Most VCs are well aware of the advantages of digital marketing and won’t take a second glance at a product that isn’t backed by a tactical plan for online marketing.

  1. Explain your revenue model.
    Investors invest because they want to make a return on that investment. An investor will care about your pitch if you can answer this question: ‘How will my company make you rich?’

The answer, in investor-speak, is your revenue model. Specifically identify which type of revenue model you are embracing, and how you intend to apply it. . .”

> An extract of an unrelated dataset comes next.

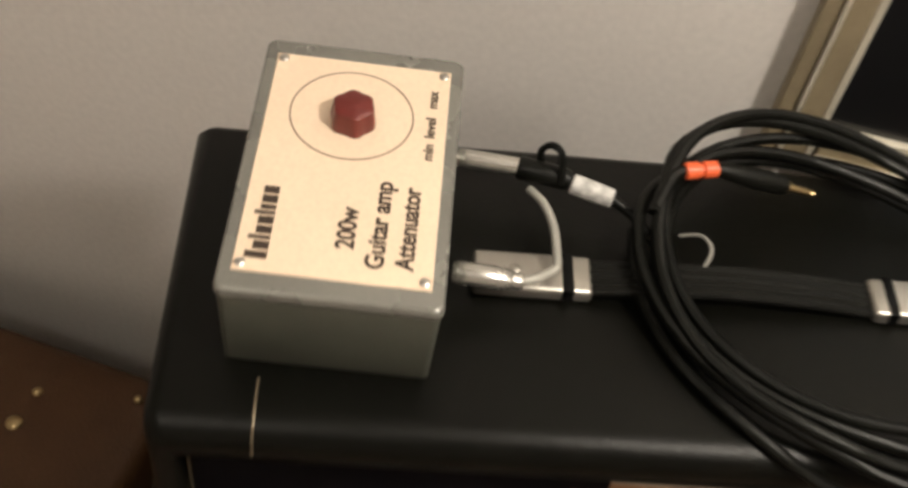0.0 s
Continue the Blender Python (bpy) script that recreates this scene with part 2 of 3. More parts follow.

__By now you know that one of my favorite TV shows of all time is Shark Tank. I hope Neil’s excellent tips #1 thru #8 are preparing YOU to “swim with the sharks”! In my comments last week, I drew your attention over and over again to the need for you to understand investors. When you do your pitch, you must remember:

Investors are not donors.

Investors are not tourists.

Investors are not philanthropists or charities.

Investors have options.

If you have the opportunity to pitch to an investor, consider it a privilege rather than an entitlement:

A good investor will never put money into a venture run by someone who comes across as arrogant, cocky or argumentative.

A good investor will never put money behind someone who is dishonest, corrupt, or a thief. If you have a tendency for dishonesty or misuse of other people’s money, a good investor will find out before they give you a cent!

A good investor will not put money behind someone who is careless or disorganized.

A good investor will not invest in someone who is highly emotional. Being passionate is one thing, but being emotional is not acceptable!

A good investor will not invest in someone who is political. You should understand the politics of your country from an economic perspective, but not come across as an active participant in politics.

Being a good investor is very hard!

__Your job is to show them that you can be trusted with someone else’s money.